Only the pictures are omitted; repeat all other data exactly.

--- BEGIN Available data ---

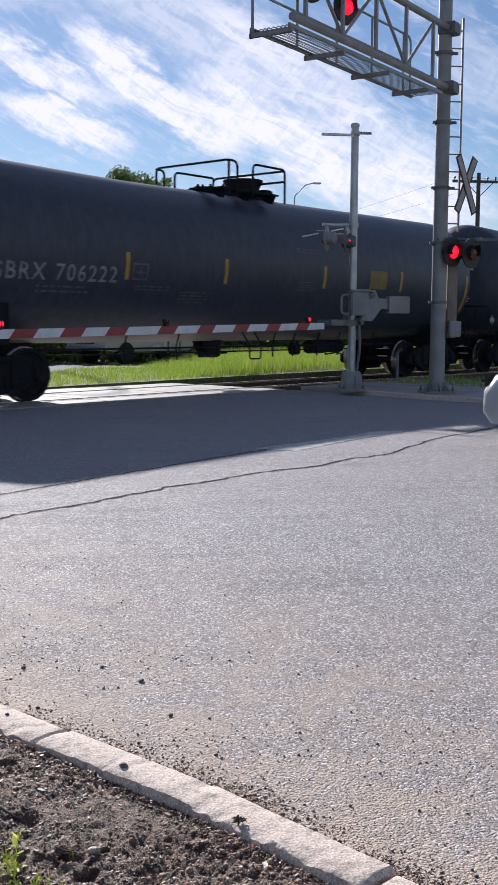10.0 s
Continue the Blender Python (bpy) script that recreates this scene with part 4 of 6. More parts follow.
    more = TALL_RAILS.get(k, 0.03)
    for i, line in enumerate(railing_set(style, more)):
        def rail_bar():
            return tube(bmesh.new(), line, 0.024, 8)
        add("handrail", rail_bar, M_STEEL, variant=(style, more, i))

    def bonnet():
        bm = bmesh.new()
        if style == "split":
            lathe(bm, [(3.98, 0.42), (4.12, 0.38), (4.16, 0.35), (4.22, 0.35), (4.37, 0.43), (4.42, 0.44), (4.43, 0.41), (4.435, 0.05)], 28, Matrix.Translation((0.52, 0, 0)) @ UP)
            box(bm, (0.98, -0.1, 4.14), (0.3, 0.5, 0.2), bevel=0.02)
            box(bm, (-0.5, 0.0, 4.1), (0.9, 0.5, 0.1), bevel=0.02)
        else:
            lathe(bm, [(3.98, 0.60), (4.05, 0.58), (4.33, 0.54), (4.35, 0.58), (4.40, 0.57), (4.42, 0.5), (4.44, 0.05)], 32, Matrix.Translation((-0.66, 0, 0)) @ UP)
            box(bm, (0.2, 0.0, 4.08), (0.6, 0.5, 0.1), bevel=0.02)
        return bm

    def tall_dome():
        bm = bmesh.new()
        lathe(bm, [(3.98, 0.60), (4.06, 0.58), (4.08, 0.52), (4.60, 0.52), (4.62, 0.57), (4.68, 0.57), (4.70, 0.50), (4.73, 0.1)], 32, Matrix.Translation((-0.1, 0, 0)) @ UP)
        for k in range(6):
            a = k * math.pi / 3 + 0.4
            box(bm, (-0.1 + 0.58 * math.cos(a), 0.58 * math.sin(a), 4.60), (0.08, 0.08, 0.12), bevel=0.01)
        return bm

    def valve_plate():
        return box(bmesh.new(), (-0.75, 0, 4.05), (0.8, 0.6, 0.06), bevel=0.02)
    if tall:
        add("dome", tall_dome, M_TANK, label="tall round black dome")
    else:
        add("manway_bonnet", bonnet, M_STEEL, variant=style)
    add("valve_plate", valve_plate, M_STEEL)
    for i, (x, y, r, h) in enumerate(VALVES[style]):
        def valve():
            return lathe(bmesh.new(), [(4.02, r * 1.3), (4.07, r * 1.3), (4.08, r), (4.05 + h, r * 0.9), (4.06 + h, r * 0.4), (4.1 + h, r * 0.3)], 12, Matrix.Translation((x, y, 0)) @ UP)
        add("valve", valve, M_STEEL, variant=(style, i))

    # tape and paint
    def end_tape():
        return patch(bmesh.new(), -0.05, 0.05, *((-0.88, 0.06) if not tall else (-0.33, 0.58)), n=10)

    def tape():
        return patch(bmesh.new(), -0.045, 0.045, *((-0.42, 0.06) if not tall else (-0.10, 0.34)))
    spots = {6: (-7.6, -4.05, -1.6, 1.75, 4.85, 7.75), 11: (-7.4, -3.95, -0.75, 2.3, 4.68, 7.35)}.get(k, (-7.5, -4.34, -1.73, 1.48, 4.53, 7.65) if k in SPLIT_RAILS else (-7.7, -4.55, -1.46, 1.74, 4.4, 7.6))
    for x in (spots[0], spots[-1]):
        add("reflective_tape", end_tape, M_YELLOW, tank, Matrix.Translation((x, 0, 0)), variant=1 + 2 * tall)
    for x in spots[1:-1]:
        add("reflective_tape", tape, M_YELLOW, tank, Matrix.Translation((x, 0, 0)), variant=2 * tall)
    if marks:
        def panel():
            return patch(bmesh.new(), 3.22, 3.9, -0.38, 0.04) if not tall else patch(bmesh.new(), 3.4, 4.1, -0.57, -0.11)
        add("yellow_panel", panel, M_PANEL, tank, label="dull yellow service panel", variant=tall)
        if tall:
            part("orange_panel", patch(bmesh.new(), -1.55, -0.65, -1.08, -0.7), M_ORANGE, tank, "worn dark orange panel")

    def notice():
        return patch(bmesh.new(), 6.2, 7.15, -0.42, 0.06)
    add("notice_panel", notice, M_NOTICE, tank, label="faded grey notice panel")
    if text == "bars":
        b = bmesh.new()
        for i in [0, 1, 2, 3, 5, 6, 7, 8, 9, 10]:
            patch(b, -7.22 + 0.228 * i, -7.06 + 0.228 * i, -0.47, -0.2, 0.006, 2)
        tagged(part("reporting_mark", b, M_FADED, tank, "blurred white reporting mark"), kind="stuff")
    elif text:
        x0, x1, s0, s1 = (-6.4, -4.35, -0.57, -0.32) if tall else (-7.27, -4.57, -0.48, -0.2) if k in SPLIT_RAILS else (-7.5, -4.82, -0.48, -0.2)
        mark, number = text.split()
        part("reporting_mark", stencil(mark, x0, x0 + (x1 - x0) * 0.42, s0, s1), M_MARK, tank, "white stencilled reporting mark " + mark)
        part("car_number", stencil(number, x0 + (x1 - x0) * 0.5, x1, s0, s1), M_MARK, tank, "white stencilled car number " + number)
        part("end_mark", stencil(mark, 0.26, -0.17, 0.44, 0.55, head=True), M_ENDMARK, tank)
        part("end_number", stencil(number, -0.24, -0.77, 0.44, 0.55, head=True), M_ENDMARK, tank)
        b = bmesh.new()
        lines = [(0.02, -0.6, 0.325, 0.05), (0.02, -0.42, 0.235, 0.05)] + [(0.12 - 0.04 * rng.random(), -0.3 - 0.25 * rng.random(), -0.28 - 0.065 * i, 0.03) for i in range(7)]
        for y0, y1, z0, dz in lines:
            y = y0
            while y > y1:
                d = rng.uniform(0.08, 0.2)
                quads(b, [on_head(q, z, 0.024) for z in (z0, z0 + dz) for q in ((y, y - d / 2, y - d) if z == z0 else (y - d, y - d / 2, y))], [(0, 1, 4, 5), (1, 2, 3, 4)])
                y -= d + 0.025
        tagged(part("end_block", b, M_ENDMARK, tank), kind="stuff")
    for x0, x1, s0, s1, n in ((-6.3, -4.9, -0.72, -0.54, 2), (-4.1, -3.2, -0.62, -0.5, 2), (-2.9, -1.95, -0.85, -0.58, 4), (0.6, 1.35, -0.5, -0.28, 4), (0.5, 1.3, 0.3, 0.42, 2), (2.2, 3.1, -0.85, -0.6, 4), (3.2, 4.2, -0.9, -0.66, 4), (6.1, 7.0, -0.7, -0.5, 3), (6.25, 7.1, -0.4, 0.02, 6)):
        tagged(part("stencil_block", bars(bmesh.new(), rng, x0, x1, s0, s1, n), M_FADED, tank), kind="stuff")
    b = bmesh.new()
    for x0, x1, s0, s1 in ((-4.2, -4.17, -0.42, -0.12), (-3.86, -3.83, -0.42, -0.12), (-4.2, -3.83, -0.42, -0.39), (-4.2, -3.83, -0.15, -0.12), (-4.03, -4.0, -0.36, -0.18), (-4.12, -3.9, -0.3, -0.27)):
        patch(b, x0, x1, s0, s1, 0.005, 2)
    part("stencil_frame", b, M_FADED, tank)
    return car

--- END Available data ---

> [Output below]
10.0 s
Continue the Blender Python (bpy) script that recreates this scene with part 4 of 6. More parts follow.
    more = TALL_RAILS.get(k, 0.03)
    for i, line in enumerate(railing_set(style, more)):
        def rail_bar():
            return tube(bmesh.new(), line, 0.024, 8)
        add("handrail", rail_bar, M_STEEL, variant=(style, more, i))

    def bonnet():
        bm = bmesh.new()
        if style == "split":
            lathe(bm, [(3.98, 0.42), (4.12, 0.38), (4.16, 0.35), (4.22, 0.35), (4.37, 0.43), (4.42, 0.44), (4.43, 0.41), (4.435, 0.05)], 28, Matrix.Translation((0.52, 0, 0)) @ UP)
            box(bm, (0.98, -0.1, 4.14), (0.3, 0.5, 0.2), bevel=0.02)
            box(bm, (-0.5, 0.0, 4.1), (0.9, 0.5, 0.1), bevel=0.02)
        else:
            lathe(bm, [(3.98, 0.60), (4.05, 0.58), (4.33, 0.54), (4.35, 0.58), (4.40, 0.57), (4.42, 0.5), (4.44, 0.05)], 32, Matrix.Translation((-0.66, 0, 0)) @ UP)
            box(bm, (0.2, 0.0, 4.08), (0.6, 0.5, 0.1), bevel=0.02)
        return bm

    def tall_dome():
        bm = bmesh.new()
        lathe(bm, [(3.98, 0.60), (4.06, 0.58), (4.08, 0.52), (4.60, 0.52), (4.62, 0.57), (4.68, 0.57), (4.70, 0.50), (4.73, 0.1)], 32, Matrix.Translation((-0.1, 0, 0)) @ UP)
        for k in range(6):
            a = k * math.pi / 3 + 0.4
            box(bm, (-0.1 + 0.58 * math.cos(a), 0.58 * math.sin(a), 4.60), (0.08, 0.08, 0.12), bevel=0.01)
        return bm

    def valve_plate():
        return box(bmesh.new(), (-0.75, 0, 4.05), (0.8, 0.6, 0.06), bevel=0.02)
    if tall:
        add("dome", tall_dome, M_TANK, label="tall round black dome")
    else:
        add("manway_bonnet", bonnet, M_STEEL, variant=style)
    add("valve_plate", valve_plate, M_STEEL)
    for i, (x, y, r, h) in enumerate(VALVES[style]):
        def valve():
            return lathe(bmesh.new(), [(4.02, r * 1.3), (4.07, r * 1.3), (4.08, r), (4.05 + h, r * 0.9), (4.06 + h, r * 0.4), (4.1 + h, r * 0.3)], 12, Matrix.Translation((x, y, 0)) @ UP)
        add("valve", valve, M_STEEL, variant=(style, i))

    # tape and paint
    def end_tape():
        return patch(bmesh.new(), -0.05, 0.05, *((-0.88, 0.06) if not tall else (-0.33, 0.58)), n=10)

    def tape():
        return patch(bmesh.new(), -0.045, 0.045, *((-0.42, 0.06) if not tall else (-0.10, 0.34)))
    spots = {6: (-7.6, -4.05, -1.6, 1.75, 4.85, 7.75), 11: (-7.4, -3.95, -0.75, 2.3, 4.68, 7.35)}.get(k, (-7.5, -4.34, -1.73, 1.48, 4.53, 7.65) if k in SPLIT_RAILS else (-7.7, -4.55, -1.46, 1.74, 4.4, 7.6))
    for x in (spots[0], spots[-1]):
        add("reflective_tape", end_tape, M_YELLOW, tank, Matrix.Translation((x, 0, 0)), variant=1 + 2 * tall)
    for x in spots[1:-1]:
        add("reflective_tape", tape, M_YELLOW, tank, Matrix.Translation((x, 0, 0)), variant=2 * tall)
    if marks:
        def panel():
            return patch(bmesh.new(), 3.22, 3.9, -0.38, 0.04) if not tall else patch(bmesh.new(), 3.4, 4.1, -0.57, -0.11)
        add("yellow_panel", panel, M_PANEL, tank, label="dull yellow service panel", variant=tall)
        if tall:
            part("orange_panel", patch(bmesh.new(), -1.55, -0.65, -1.08, -0.7), M_ORANGE, tank, "worn dark orange panel")

    def notice():
        return patch(bmesh.new(), 6.2, 7.15, -0.42, 0.06)
    add("notice_panel", notice, M_NOTICE, tank, label="faded grey notice panel")
    if text == "bars":
        b = bmesh.new()
        for i in [0, 1, 2, 3, 5, 6, 7, 8, 9, 10]:
            patch(b, -7.22 + 0.228 * i, -7.06 + 0.228 * i, -0.47, -0.2, 0.006, 2)
        tagged(part("reporting_mark", b, M_FADED, tank, "blurred white reporting mark"), kind="stuff")
    elif text:
        x0, x1, s0, s1 = (-6.4, -4.35, -0.57, -0.32) if tall else (-7.27, -4.57, -0.48, -0.2) if k in SPLIT_RAILS else (-7.5, -4.82, -0.48, -0.2)
        mark, number = text.split()
        part("reporting_mark", stencil(mark, x0, x0 + (x1 - x0) * 0.42, s0, s1), M_MARK, tank, "white stencilled reporting mark " + mark)
        part("car_number", stencil(number, x0 + (x1 - x0) * 0.5, x1, s0, s1), M_MARK, tank, "white stencilled car number " + number)
        part("end_mark", stencil(mark, 0.26, -0.17, 0.44, 0.55, head=True), M_ENDMARK, tank)
        part("end_number", stencil(number, -0.24, -0.77, 0.44, 0.55, head=True), M_ENDMARK, tank)
        b = bmesh.new()
        lines = [(0.02, -0.6, 0.325, 0.05), (0.02, -0.42, 0.235, 0.05)] + [(0.12 - 0.04 * rng.random(), -0.3 - 0.25 * rng.random(), -0.28 - 0.065 * i, 0.03) for i in range(7)]
        for y0, y1, z0, dz in lines:
            y = y0
            while y > y1:
                d = rng.uniform(0.08, 0.2)
                quads(b, [on_head(q, z, 0.024) for z in (z0, z0 + dz) for q in ((y, y - d / 2, y - d) if z == z0 else (y - d, y - d / 2, y))], [(0, 1, 4, 5), (1, 2, 3, 4)])
                y -= d + 0.025
        tagged(part("end_block", b, M_ENDMARK, tank), kind="stuff")
    for x0, x1, s0, s1, n in ((-6.3, -4.9, -0.72, -0.54, 2), (-4.1, -3.2, -0.62, -0.5, 2), (-2.9, -1.95, -0.85, -0.58, 4), (0.6, 1.35, -0.5, -0.28, 4), (0.5, 1.3, 0.3, 0.42, 2), (2.2, 3.1, -0.85, -0.6, 4), (3.2, 4.2, -0.9, -0.66, 4), (6.1, 7.0, -0.7, -0.5, 3), (6.25, 7.1, -0.4, 0.02, 6)):
        tagged(part("stencil_block", bars(bmesh.new(), rng, x0, x1, s0, s1, n), M_FADED, tank), kind="stuff")
    b = bmesh.new()
    for x0, x1, s0, s1 in ((-4.2, -4.17, -0.42, -0.12), (-3.86, -3.83, -0.42, -0.12), (-4.2, -3.83, -0.42, -0.39), (-4.2, -3.83, -0.15, -0.12), (-4.03, -4.0, -0.36, -0.18), (-4.12, -3.9, -0.3, -0.27)):
        patch(b, x0, x1, s0, s1, 0.005, 2)
    part("stencil_frame", b, M_FADED, tank)
    return car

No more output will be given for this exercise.